--- BEGIN SUPPLIED ENTRIES ---

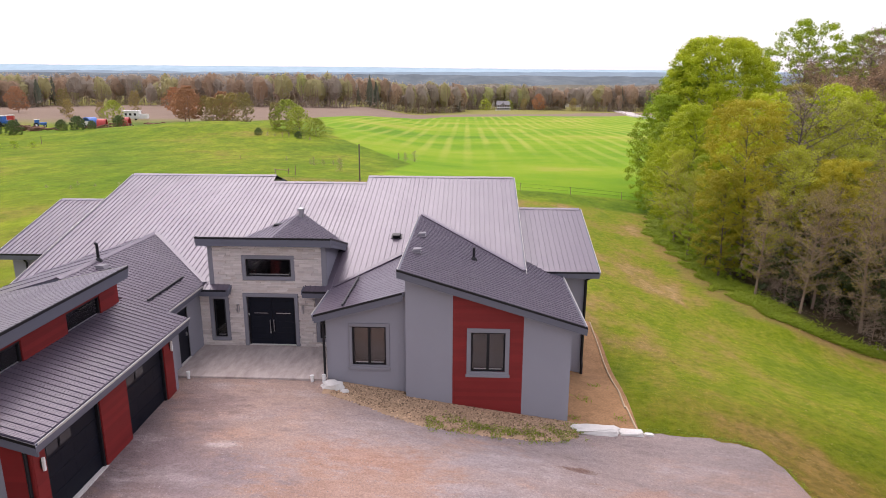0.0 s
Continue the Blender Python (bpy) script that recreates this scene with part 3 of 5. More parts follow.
# ridge caps and the rakes at both ends
for x0, x1, y, z in ((-10.5, -2.55, 10.27, 5.6), (-2.55, 2.5, 9.45, 5.362), (2.5, 10.3, 10.27, 5.6)):
    solid("ridge_cap", [(x0, y - 0.16, z - 0.02), (x1, y - 0.16, z - 0.02), (x1, y, z + 0.05), (x0, y, z + 0.05), (x0, y + 0.16, z - 0.02), (x1, y + 0.16, z - 0.02)],
          [(0, 1, 2, 3), (3, 2, 5, 4), (0, 3, 4), (1, 5, 2), (0, 4, 5, 1)], ROOF, house)
for x0, x1 in ((-2.6, -2.55), (2.5, 2.55)):
    solid("ridge_step", [(x0, 9.35, 5.30), (x1, 9.35, 5.30), (x1, 10.27, 5.58), (x0, 10.27, 5.58), (x0, 11.2, 5.30), (x1, 11.2, 5.30), (x0, 10.27, 5.0), (x1, 10.27, 5.0)],
          [(0, 1, 2, 3), (3, 2, 5, 4), (0, 3, 4, 6), (1, 7, 5, 2), (0, 6, 7, 1), (6, 4, 5, 7)], ROOF, house)
band((-10.5, -0.45, RX(-0.45)), (-10.5, 10.27, 5.6), 0.26, (-1, 0), lip=2)
band((10.3, 10.27, 5.6), (10.3, 0.5, RX(0.5)), 0.26, (1, 0), lip=2)
band((-2.75, -0.45, RX(-0.45)), (-1.62, -0.45, RX(-0.45)), 0.26, (0, -1))
band((1.45, -0.45, RX(-0.45)), (2.7, -0.45, RX(-0.45)), 0.26, (0, -1))
for x, o in ((-1.62, 1), (1.45, -1)):
    band((x, -0.45, RX(-0.45)), (x, 0.0, RX(0.0)), 0.26, (o, 0), lip=0)
    boxes("soffit", [(min(x, x - o * 1.1), max(x, x - o * 1.1), -0.45, -0.02, RX(-0.45) - 0.27, RX(-0.45) - 0.24)], FASCIA, house)

# left and right end wings
LW = lambda x, y: 2.65 + 0.3 * (y - 3.99)
slope(-14.27, -10.5, 3.99, 9.5, LW, 0, label=RIBBED)
slope(-14.27, -10.5, 9.5, 15.0, lambda x, y: 4.3 - 0.3 * (y - 9.5), 0, label=RIBBED, pitch=1.2)
band((-14.27, 3.99, 2.65), (-10.6, 3.99, 2.65), 0.27, (0, -1))
band((-14.27, 3.99, 2.65), (-14.27, 9.5, 4.3), 0.27, (-1, 0), lip=2)
RW = lambda x, y: 2.65 + 0.282 * (y - 2.35)
slope(10.3, 13.58, 2.35, 8.24, RW, 0, label=RIBBED)
slope(10.3, 13.58, 8.24, 14.0, lambda x, y: 4.31 - 0.282 * (y - 8.24), 0, label=RIBBED, pitch=1.2)
band((10.4, 2.35, 2.65), (13.58, 2.35, 2.65), 0.27, (0, -1))
band((13.58, 8.24, 4.31), (13.58, 2.35, 2.65), 0.27, (1, 0), lip=2)
for x0, x1, y, z in ((-14.27, -10.5, 9.5, 4.3), (10.3, 13.58, 8.24, 4.31)):
    solid("ridge_cap", [(x0, y - 0.16, z - 0.02), (x1, y - 0.16, z - 0.02), (x1, y, z + 0.05), (x0, y, z + 0.05), (x0, y + 0.16, z - 0.02), (x1, y + 0.16, z - 0.02)],
          [(0, 1, 2, 3), (3, 2, 5, 4), (0, 3, 4), (1, 5, 2), (0, 4, 5, 1)], ROOF, house)
for r in ((-14.2, -10.6, 3.99, 4.5, 2.36, 2.39), (11.7, 13.5, 2.35, 2.9, 2.36, 2.39)):
    boxes("soffit", [r], FASCIA, house)

# shed roof of the wing with the red panel
SH = lambda x, y: 4.35 - 0.3 * (x - 5.65)
slope(5.65, 12.0, -3.62, 6.4, SH, 1, minor=0.004, label="long single-pitch charcoal metal roof")
band((5.65, -3.62, 4.35), (12.0, -3.62, SH(12.0, 0)), 0.3, (0, -1), ends=True)
band((5.65, -3.62, 4.35), (5.65, 6.3, 4.35), 0.3, (-1, 0), lip=2)
band((12.0, -3.62, SH(12.0, 0)), (12.0, 2.4, SH(12.0, 0)), 0.22, (1, 0), lip=2)
solid("soffit", [(5.7, -3.6, 4.06), (11.95, -3.6, 2.2), (11.95, -3.2, 2.2), (5.7, -3.2, 4.06), (5.7, -3.6, 4.03), (11.95, -3.6, 2.17), (11.95, -3.2, 2.17), (5.7, -3.2, 4.03)],
      [(0, 1, 2, 3), (7, 6, 5, 4), (0, 4, 5, 1), (1, 5, 6, 2), (2, 6, 7, 3), (3, 7, 4, 0)], FASCIA, house)
# lower roof that rises towards it
LO = lambda x, y: 2.55 + 0.28 * (x - 2.55)
slope(2.55, 5.78, -3.25, 3.6, LO, 1, minor=0, label="low single-pitch charcoal metal roof")
band((2.55, -3.25, 2.55), (5.7, -3.25, LO(5.7, 0)), 0.3, (0, -1))
band((2.55, -3.25, 2.55), (2.55, -0.4, 2.55), 0.24, (-1, 0), lip=2)

# entry tower: its roof falls back towards the main slope
TW = lambda x, y: 4.65 - 0.3 * (y + 0.45)
slope(-2.6, 2.55, -0.45, 3.3, TW, 0, label="charcoal metal roof of the entry tower")
band((-2.6, -0.45, 4.65), (2.55, -0.45, 4.65), 0.34, (0, -1), ends=True)
band((2.55, -0.45, 4.65), (2.55, 3.0, TW(0, 3.0)), 0.34, (1, 0))
band((-2.6, -0.45, 4.65), (-2.6, 3.0, TW(0, 3.0)), 0.34, (-1, 0))
solid("soffit", [(-2.6, -0.45, 4.33), (2.55, -0.45, 4.33), (2.55, 0.1, 4.33), (-2.6, 0.1, 4.33), (-2.6, -0.45, 4.30), (2.55, -0.45, 4.30), (2.55, 0.1, 4.30), (-2.6, 0.1, 4.30)],
      [(0, 1, 2, 3), (7, 6, 5, 4), (0, 4, 5, 1), (1, 5, 6, 2), (2, 6, 7, 3), (3, 7, 4, 0)], FASCIA, house)
roof([(-2.55, 3.2, 3.57), (-0.15, 0.9, 4.3), (-0.15, 6.0, 4.42)], 0, label="small saddle behind the entry tower")
roof([(-0.15, 0.9, 4.3), (2.5, 3.2, 3.57), (-0.15, 6.0, 4.42)], 1, label="small saddle behind the entry tower")

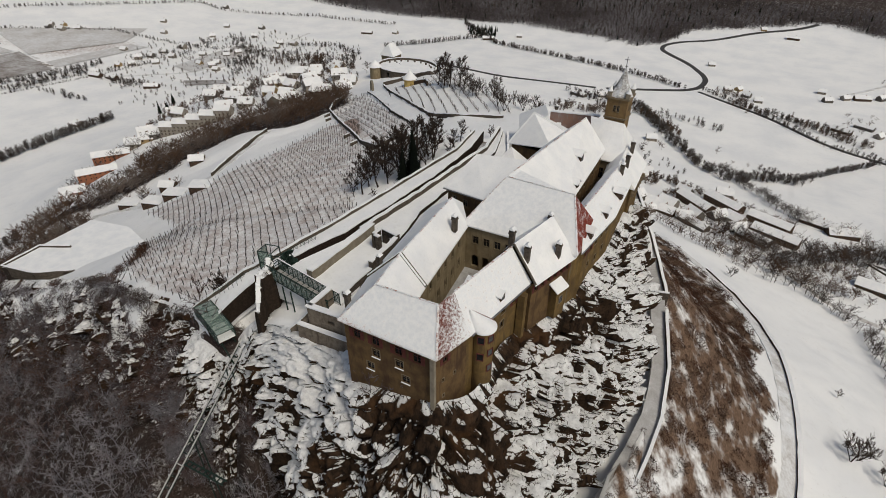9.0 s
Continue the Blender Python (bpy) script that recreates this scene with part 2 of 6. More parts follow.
M_GLASS = clear("green_glass", (0.16, 0.22, 0.195), 0.5)


def ground_material():
    """Snow, with brown brush, woodland litter and tilled or vine ground showing where the cover mask asks for it."""
    n = Nodes("snowy_ground", 0.85)
    big, mid, fine = n.noise(0.02, 5), n.noise(0.25, 6, 0.7), n.noise(1.6, 5, 0.75)
    r, g, b = n.attr("cover")[:3]
    pat = n.math("ADD", n.math("MULTIPLY", mid, 0.6), n.math("MULTIPLY", fine, 0.4))
    white = n.mix(n.ramp(big, 0.35, 0.7), (0.89, 0.89, 0.89), (0.79, 0.80, 0.82))
    white = n.mix(n.math("MULTIPLY", n.ramp(mid, 0.5, 0.8), 0.3), white, (0.60, 0.60, 0.60))
    tufts = n.math("MULTIPLY", n.ramp(n.noise(0.9, 5, 0.75), 0.58, 0.74), n.ramp(n.noise(0.035, 3), 0.42, 0.62))
    white = n.mix(n.math("MULTIPLY", tufts, 0.55), white, (0.34, 0.28, 0.21))
    c = n.mix(n.ramp(n.math("ADD", pat, n.math("MULTIPLY", b, 0.55)), 0.78, 1.12), white, (0.36, 0.28, 0.25))
    c = n.mix(n.ramp(n.math("ADD", pat, n.math("MULTIPLY", g, 0.5)), 0.76, 0.99), c, n.mix(n.ramp(fine, 0.35, 0.65), (0.060, 0.043, 0.037), (0.026, 0.020, 0.018)))
    bank = n.noise(0.13, 5, 0.62)
    c = n.mix(n.ramp(n.math("ADD", bank, n.math("MULTIPLY", r, 0.5)), 0.80, 1.05), c, n.mix(n.ramp(fine, 0.35, 0.65), (0.20, 0.135, 0.095), (0.09, 0.055, 0.037)))
    n.bump(n.math("ADD", mid, n.math("MULTIPLY", fine, 0.5)), 0.35, 0.3)
    return n.done(c)


M_GROUND = ground_material()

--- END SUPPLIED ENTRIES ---

STATED PROBLEM:
Look over the listing. Pull out every line with the string "parts" in it.

SOLUTION TO THE EXERCISE:
Continue the Blender Python (bpy) script that recreates this scene with part 3 of 5. More parts follow.
Continue the Blender Python (bpy) script that recreates this scene with part 2 of 6. More parts follow.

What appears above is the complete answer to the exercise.